I have ALWAYS been the type of person who needed a definite plan and followed a schedule. While I admire this routine at times, I found myself incredibly overwhelmed when things didn't go to plan, and what was worse was it wasn't going exactly to my plan. I realized I was setting myself up for complete failure.
One particular instance, I decided that I was going to work even harder at work. I was becoming more intense because I decided it was time for my coworkers to respect me more, I felt nobody was taking me very seriously. So, I said to myself no more, I'm going to be a hardass on everyone and they can just deal. I felt the tenseness in the air as soon as I walked in the door. People were beginning to get anxious around me.
My boss pulled me aside and asked curiously if I was okay, that I hadn't been myself and that I needed to take some time off before I came back. I was convinced I was going to lose my job and all because I decided to sabotage my work ethic based on how I THOUGHT others were viewing me.

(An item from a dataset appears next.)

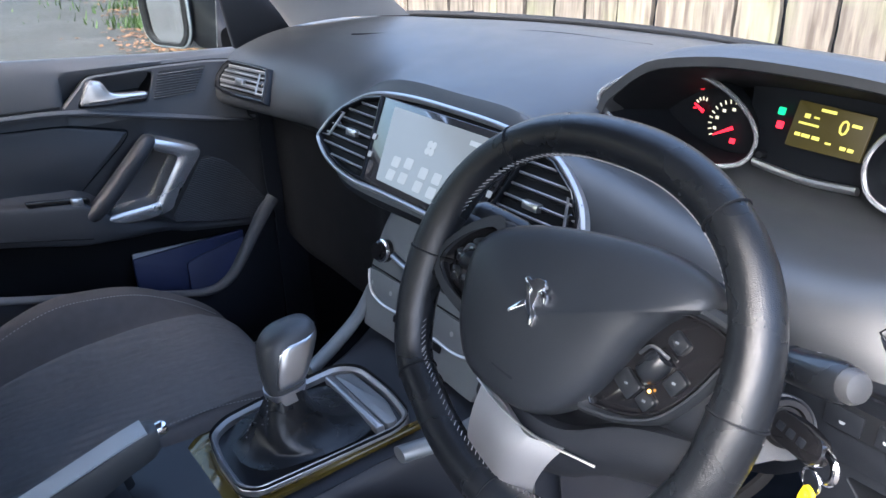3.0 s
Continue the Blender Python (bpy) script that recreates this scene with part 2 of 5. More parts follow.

I did some serious soul searching and realized that not everything in my life is going to go exactly how I want it. For starters, how other people view me is none of my business, however, I learned that I have to be cordial in the workplace. After my week off, I came back and said I was just going to focus on what I could get done and not stress about all the minor details in between that normally drive me mad.
I found myself elated and not exhausted when I left work. I found that not focusing so much on the smallest of things and just doing my best and not making my work day harder than it already was, it wasn't such a bad place to work.
When drama talk occurred, I excluded myself. When my sibling or significant other wasn't doing what I saw was correct, I just let it go and focused on something I could do myself instead.
Throughout all of this, I learned that no matter how hard we try, we can't control other people or how they see us. I can control what I want to do, but let go what I knew I couldn't. Life has been insanely easier since I let go of what I genuinely couldn't change.